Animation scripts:
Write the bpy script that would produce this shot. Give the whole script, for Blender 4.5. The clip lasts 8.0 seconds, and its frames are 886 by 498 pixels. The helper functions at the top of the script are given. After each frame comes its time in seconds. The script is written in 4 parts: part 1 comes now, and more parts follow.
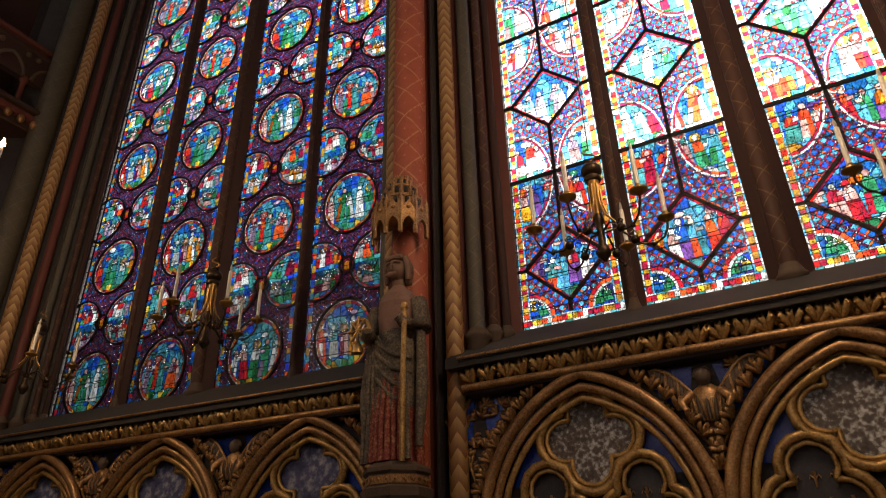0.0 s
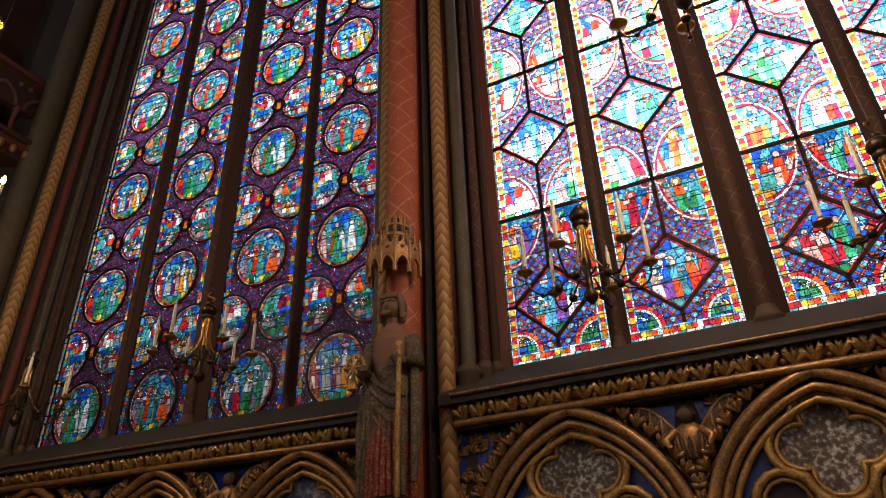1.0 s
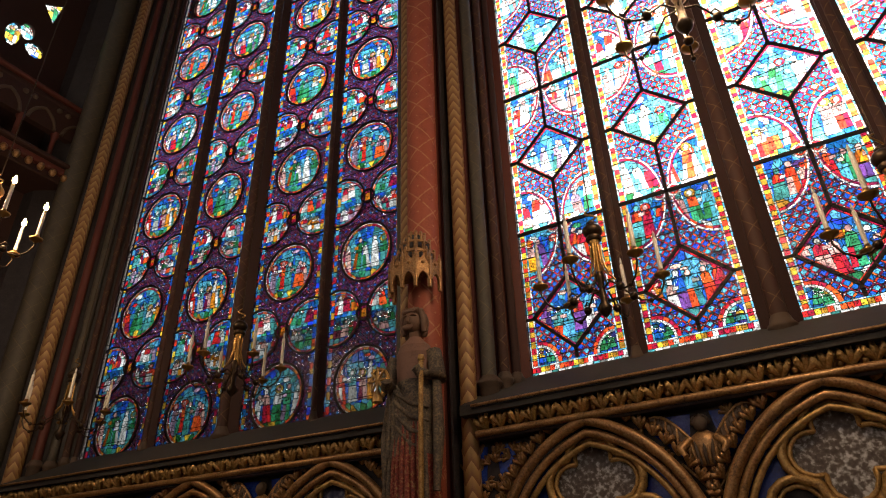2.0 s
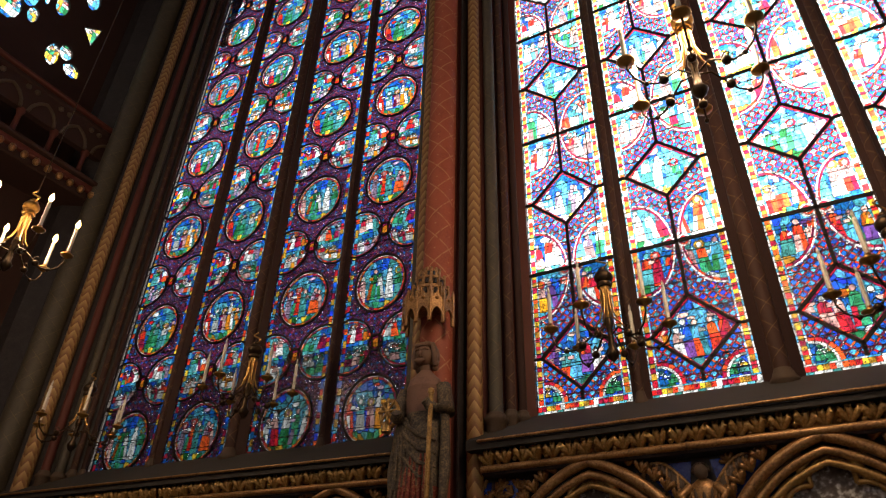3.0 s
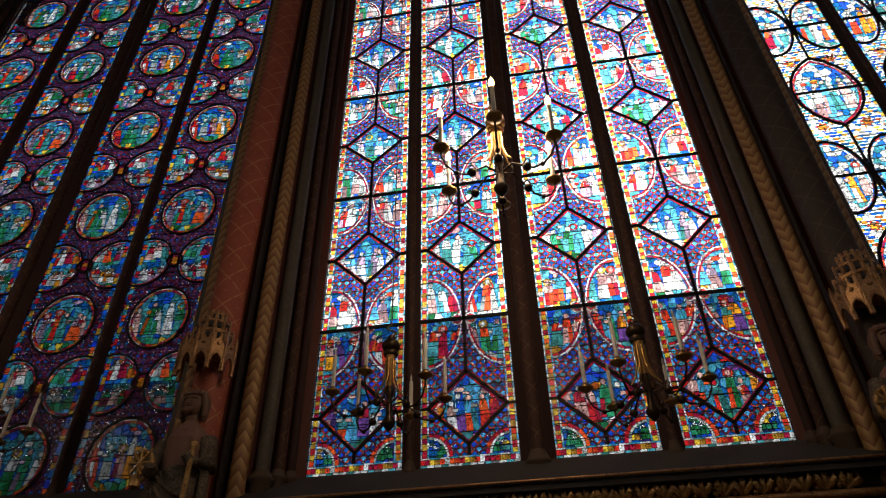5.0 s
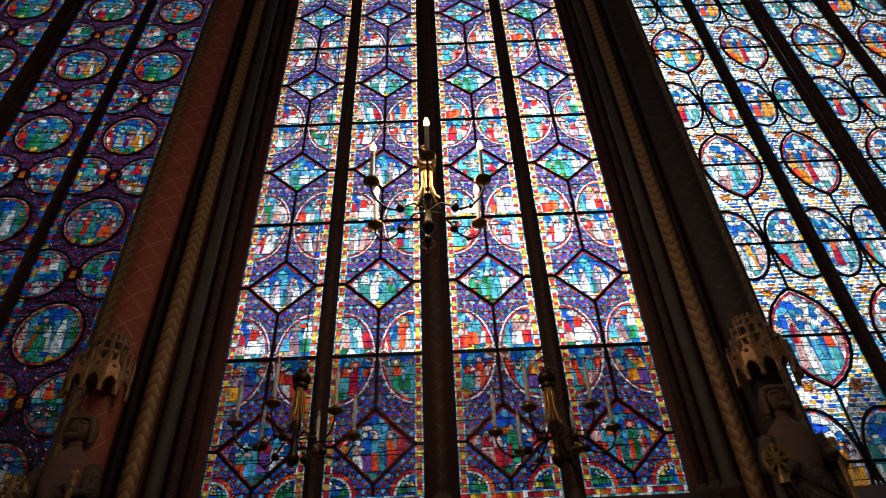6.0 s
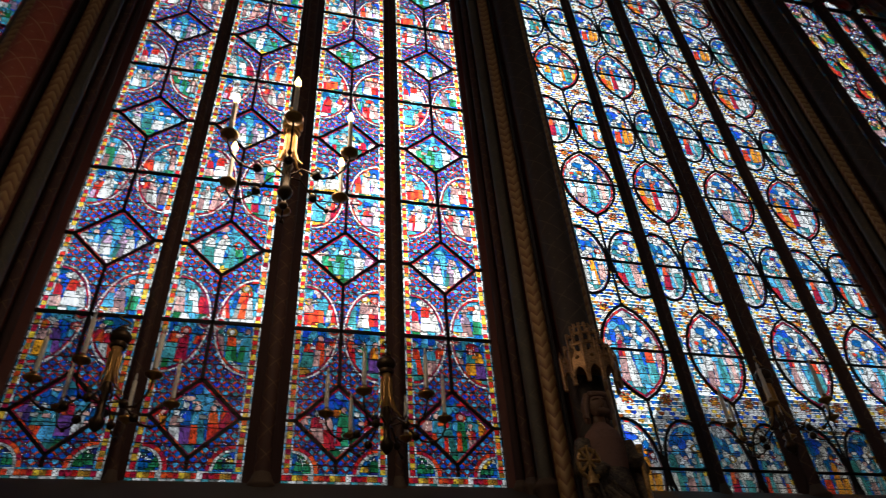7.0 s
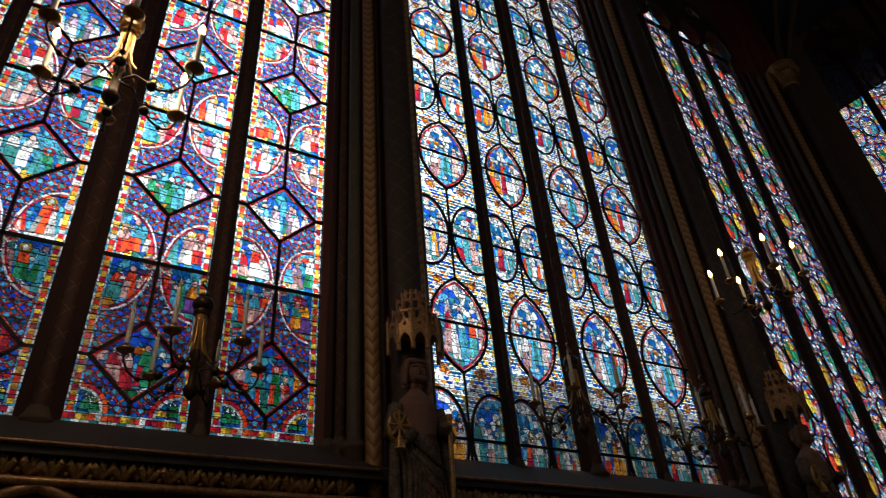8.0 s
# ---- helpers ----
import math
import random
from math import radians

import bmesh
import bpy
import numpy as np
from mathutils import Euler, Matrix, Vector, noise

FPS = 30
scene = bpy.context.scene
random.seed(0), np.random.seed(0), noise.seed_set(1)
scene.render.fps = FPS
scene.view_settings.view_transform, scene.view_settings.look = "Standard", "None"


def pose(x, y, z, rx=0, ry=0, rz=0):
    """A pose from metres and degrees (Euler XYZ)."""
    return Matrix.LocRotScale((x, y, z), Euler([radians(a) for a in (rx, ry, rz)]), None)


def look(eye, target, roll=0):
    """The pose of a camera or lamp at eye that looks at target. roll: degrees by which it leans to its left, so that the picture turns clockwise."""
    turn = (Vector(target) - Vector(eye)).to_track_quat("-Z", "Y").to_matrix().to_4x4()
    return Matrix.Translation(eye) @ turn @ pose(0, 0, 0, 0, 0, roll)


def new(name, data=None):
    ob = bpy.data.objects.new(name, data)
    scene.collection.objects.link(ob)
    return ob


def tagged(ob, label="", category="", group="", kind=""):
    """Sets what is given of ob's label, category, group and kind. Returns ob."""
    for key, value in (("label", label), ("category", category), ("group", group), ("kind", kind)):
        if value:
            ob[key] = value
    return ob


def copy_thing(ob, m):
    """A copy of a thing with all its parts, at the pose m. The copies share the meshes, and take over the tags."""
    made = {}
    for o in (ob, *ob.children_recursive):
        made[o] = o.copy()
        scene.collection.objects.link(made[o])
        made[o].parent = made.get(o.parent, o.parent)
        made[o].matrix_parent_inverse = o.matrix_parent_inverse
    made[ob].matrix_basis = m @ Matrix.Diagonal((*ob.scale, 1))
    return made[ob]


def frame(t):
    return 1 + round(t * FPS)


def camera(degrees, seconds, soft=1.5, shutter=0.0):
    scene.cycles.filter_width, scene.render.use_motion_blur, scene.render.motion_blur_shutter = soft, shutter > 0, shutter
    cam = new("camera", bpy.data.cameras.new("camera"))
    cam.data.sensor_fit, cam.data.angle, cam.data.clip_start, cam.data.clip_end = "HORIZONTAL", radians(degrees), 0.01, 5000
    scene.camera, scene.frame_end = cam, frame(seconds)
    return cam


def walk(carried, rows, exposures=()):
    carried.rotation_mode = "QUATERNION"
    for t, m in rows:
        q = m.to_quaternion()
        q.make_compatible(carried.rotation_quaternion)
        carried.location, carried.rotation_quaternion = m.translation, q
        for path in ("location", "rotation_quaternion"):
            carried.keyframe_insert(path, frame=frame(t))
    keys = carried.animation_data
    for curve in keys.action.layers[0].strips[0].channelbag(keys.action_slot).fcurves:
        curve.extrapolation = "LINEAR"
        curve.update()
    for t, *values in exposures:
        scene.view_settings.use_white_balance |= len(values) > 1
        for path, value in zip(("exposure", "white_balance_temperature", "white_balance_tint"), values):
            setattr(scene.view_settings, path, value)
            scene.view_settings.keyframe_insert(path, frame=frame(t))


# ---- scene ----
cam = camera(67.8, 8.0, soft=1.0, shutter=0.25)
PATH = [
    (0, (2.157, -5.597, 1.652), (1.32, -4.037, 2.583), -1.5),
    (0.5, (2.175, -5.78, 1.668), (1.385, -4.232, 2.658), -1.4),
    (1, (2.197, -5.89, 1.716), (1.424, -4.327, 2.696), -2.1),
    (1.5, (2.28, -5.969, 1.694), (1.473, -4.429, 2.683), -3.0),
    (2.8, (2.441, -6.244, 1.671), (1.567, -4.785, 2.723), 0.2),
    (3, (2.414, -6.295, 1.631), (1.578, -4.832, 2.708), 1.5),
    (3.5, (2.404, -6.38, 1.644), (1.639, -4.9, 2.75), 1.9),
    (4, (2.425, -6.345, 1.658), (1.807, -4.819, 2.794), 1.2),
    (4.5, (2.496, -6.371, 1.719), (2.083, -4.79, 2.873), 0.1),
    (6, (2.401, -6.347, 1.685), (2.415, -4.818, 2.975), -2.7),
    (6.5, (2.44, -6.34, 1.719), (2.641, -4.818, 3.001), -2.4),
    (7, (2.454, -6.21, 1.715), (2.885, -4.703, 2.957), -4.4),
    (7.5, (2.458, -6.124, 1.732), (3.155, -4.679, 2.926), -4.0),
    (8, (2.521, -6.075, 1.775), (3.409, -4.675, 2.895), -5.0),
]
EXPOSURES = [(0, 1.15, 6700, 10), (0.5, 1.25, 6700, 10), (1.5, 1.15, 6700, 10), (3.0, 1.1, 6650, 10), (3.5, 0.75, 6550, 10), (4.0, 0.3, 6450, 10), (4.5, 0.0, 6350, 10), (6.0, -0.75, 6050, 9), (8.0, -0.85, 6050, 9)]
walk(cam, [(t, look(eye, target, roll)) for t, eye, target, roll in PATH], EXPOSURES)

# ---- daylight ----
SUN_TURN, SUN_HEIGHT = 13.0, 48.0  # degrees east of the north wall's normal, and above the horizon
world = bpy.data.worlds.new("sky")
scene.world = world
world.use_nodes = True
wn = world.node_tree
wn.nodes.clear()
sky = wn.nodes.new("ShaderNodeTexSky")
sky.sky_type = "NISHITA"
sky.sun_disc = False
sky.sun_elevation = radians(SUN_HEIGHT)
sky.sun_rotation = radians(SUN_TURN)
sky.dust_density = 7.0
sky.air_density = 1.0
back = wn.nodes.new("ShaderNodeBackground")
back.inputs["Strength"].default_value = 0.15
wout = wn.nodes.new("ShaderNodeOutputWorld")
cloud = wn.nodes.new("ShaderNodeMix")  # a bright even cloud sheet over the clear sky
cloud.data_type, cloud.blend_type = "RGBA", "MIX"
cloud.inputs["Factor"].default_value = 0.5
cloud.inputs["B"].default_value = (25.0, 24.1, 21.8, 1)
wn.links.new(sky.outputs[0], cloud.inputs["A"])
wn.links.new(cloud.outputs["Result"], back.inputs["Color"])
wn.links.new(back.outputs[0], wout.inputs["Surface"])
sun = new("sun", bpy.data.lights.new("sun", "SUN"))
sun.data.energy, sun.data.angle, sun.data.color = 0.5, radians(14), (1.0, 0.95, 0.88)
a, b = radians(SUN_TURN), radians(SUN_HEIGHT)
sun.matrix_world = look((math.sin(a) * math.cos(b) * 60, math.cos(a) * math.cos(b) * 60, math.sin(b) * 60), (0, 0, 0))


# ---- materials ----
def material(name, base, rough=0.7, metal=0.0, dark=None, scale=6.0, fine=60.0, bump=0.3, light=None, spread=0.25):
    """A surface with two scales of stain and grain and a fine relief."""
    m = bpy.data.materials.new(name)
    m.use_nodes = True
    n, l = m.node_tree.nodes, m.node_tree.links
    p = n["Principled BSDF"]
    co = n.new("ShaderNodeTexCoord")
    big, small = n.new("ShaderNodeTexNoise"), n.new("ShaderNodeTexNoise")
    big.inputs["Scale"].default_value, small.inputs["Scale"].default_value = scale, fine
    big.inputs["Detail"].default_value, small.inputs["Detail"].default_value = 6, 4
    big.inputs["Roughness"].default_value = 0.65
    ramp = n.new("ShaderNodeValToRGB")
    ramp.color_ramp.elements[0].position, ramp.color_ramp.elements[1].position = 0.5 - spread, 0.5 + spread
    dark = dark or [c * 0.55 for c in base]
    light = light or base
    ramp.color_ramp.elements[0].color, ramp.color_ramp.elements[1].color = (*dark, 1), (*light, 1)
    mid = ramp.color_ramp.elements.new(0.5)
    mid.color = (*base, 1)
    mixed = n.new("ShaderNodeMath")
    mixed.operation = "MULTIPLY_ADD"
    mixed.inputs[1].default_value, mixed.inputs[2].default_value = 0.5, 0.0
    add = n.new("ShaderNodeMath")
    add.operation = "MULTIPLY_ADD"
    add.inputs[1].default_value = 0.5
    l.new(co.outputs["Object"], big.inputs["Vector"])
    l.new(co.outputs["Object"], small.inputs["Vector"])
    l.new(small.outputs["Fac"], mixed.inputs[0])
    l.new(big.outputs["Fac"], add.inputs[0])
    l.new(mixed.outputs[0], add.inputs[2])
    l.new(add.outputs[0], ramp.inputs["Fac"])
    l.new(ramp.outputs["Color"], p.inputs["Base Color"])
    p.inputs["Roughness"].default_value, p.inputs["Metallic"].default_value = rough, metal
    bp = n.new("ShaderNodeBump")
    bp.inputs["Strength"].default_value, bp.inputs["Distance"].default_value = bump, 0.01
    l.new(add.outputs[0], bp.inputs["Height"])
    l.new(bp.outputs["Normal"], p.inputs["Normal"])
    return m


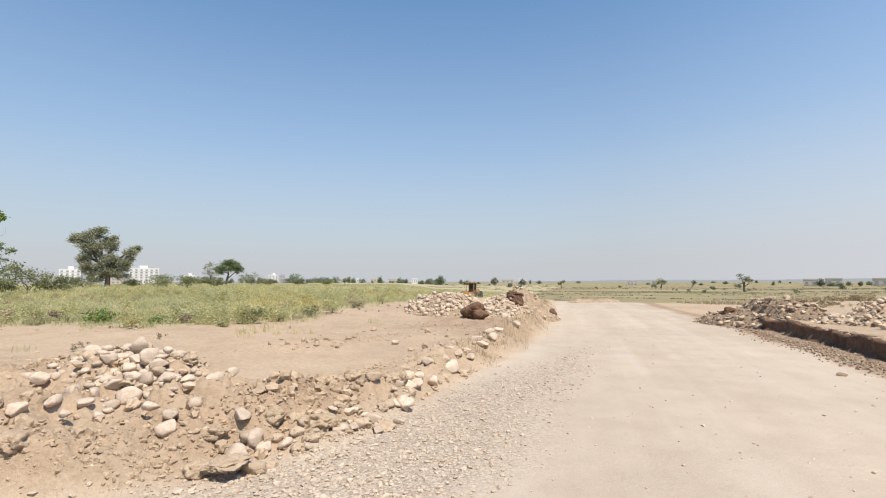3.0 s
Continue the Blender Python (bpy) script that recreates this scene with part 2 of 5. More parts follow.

» Exercise objective: Filter the listing above for the string "parts" and copy every matching line.

» Exercise result:
Write the bpy script that would produce this shot. Give the whole script, for Blender 4.5. The clip lasts 8.0 seconds, and its frames are 886 by 498 pixels. The helper functions at the top of the script are given. After each frame comes its time in seconds. The script is written in 4 parts: part 1 comes now, and more parts follow.
    """A copy of a thing with all its parts, at the pose m. The copies share the meshes, and take over the tags."""
Continue the Blender Python (bpy) script that recreates this scene with part 2 of 5. More parts follow.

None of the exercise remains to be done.